**Your instructions**
Lines holding the string "with" are the ones to copy from this listing.

** Start of Recorded information **

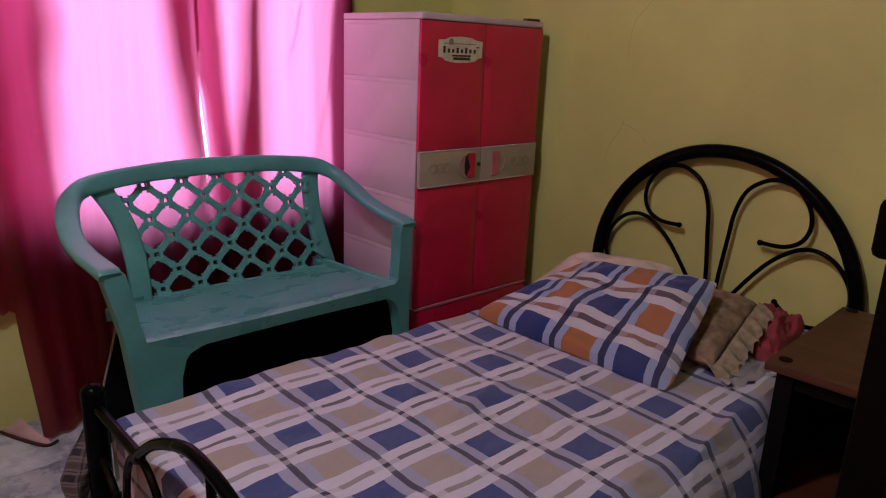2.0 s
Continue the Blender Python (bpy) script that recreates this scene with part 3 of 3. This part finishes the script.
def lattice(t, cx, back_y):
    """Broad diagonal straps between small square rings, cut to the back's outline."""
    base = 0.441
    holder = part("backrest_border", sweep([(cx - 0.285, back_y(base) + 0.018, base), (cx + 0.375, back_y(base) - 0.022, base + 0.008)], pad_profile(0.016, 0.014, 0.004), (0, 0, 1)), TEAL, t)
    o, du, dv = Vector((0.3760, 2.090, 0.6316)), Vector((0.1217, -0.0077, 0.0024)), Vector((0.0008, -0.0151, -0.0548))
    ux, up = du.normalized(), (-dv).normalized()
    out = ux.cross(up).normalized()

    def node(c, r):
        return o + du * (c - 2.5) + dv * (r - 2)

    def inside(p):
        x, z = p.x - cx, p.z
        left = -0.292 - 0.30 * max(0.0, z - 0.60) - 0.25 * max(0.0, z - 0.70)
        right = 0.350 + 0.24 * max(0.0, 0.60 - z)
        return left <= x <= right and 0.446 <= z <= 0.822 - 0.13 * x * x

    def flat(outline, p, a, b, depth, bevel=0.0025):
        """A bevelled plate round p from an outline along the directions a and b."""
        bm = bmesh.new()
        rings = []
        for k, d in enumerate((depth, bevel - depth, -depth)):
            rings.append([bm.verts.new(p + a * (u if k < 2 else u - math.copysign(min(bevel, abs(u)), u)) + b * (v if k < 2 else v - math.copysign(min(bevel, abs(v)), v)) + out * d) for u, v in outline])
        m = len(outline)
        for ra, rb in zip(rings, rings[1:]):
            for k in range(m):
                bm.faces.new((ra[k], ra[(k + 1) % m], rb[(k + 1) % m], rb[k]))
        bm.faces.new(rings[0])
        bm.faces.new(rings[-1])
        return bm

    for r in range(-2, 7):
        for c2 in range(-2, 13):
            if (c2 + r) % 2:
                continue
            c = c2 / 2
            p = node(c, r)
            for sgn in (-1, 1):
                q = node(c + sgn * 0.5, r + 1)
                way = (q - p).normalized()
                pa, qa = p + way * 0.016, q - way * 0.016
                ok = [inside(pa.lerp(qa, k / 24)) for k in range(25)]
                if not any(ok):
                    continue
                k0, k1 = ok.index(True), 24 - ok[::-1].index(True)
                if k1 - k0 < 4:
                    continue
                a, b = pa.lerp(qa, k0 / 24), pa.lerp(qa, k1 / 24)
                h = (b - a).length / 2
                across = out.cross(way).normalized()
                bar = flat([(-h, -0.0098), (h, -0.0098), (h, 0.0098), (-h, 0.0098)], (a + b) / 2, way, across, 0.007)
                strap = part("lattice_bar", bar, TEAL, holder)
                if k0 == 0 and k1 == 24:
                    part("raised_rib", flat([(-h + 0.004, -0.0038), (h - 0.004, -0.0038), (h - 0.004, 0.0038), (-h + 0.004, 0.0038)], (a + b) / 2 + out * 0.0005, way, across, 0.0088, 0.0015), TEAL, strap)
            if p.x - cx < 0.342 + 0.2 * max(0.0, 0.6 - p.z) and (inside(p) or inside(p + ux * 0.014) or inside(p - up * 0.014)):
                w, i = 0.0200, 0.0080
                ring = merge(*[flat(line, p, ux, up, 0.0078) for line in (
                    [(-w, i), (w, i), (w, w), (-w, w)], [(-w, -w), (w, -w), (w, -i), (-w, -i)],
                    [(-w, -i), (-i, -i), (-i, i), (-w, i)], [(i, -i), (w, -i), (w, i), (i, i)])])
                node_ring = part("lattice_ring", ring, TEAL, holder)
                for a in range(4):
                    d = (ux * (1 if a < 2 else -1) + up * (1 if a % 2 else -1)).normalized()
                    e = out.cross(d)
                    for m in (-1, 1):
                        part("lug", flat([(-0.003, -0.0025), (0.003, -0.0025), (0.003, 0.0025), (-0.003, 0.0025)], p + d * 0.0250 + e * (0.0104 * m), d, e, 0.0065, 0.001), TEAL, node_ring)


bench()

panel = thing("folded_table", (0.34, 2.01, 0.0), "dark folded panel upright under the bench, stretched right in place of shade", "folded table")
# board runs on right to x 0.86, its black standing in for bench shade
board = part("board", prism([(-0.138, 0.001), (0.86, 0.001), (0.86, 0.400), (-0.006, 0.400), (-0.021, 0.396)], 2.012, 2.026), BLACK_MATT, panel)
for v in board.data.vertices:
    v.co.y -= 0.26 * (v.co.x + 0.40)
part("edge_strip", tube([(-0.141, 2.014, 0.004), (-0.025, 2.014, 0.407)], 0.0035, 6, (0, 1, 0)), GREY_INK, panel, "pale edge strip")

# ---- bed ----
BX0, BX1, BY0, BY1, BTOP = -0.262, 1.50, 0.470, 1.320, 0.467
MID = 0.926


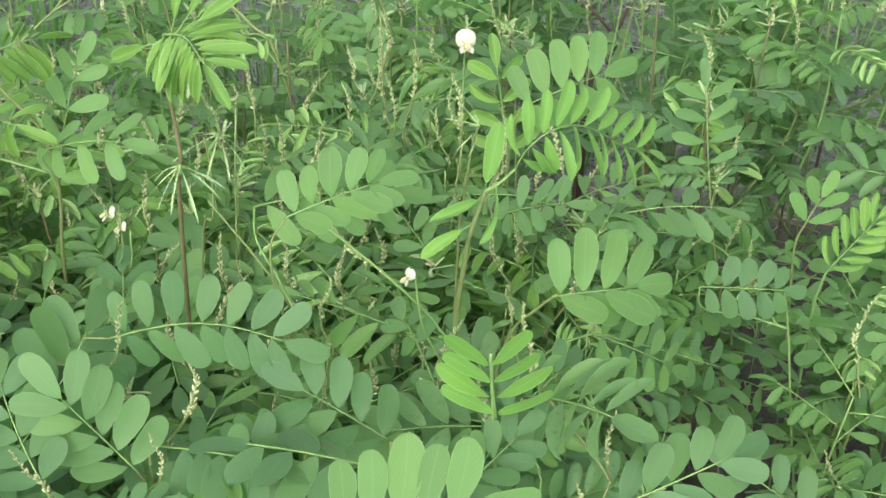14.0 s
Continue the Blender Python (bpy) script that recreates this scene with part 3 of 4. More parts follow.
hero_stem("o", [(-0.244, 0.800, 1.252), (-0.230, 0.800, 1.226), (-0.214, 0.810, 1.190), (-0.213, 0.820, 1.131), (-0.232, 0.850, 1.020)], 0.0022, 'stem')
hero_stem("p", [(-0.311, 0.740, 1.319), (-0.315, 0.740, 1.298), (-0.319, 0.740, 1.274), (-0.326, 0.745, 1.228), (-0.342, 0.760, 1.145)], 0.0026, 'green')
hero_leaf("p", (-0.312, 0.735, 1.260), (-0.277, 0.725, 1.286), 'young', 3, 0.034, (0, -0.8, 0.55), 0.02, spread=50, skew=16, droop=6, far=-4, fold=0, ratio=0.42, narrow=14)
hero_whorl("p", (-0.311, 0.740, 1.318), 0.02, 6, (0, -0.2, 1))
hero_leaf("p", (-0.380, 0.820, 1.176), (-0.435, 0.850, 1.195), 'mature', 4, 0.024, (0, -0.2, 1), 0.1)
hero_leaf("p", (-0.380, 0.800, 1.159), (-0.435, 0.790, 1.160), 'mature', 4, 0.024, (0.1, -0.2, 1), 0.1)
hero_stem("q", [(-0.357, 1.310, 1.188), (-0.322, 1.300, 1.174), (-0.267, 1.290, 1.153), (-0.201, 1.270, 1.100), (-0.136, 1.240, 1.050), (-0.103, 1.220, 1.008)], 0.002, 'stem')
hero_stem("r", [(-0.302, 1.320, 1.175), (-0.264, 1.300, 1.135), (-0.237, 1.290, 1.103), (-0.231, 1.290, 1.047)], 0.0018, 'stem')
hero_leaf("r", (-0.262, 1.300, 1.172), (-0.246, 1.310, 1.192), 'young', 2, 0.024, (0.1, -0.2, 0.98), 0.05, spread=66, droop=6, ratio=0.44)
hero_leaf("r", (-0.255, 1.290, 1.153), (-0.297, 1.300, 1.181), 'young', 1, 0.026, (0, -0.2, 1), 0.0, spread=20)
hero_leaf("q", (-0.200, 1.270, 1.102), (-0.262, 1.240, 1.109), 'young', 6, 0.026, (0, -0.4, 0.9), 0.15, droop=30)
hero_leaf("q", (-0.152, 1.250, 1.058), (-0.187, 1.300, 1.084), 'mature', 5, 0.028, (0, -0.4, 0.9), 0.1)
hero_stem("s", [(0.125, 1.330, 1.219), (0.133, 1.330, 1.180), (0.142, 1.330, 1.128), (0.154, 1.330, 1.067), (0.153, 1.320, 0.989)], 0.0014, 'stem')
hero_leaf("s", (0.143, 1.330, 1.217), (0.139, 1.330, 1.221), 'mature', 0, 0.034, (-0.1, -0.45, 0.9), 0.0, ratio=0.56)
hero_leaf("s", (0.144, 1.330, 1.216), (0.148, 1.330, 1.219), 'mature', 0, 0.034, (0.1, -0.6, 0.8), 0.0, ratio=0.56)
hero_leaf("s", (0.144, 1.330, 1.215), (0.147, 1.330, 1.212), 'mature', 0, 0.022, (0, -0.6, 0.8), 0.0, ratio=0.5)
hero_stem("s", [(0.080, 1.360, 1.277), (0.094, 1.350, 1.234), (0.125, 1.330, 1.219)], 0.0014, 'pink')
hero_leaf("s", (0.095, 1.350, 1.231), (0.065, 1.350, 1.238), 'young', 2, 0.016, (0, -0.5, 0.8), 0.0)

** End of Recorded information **

**Reply**
Continue the Blender Python (bpy) script that recreates this scene with part 3 of 3. This part finishes the script.
Continue the Blender Python (bpy) script that recreates this scene with part 3 of 4. More parts follow.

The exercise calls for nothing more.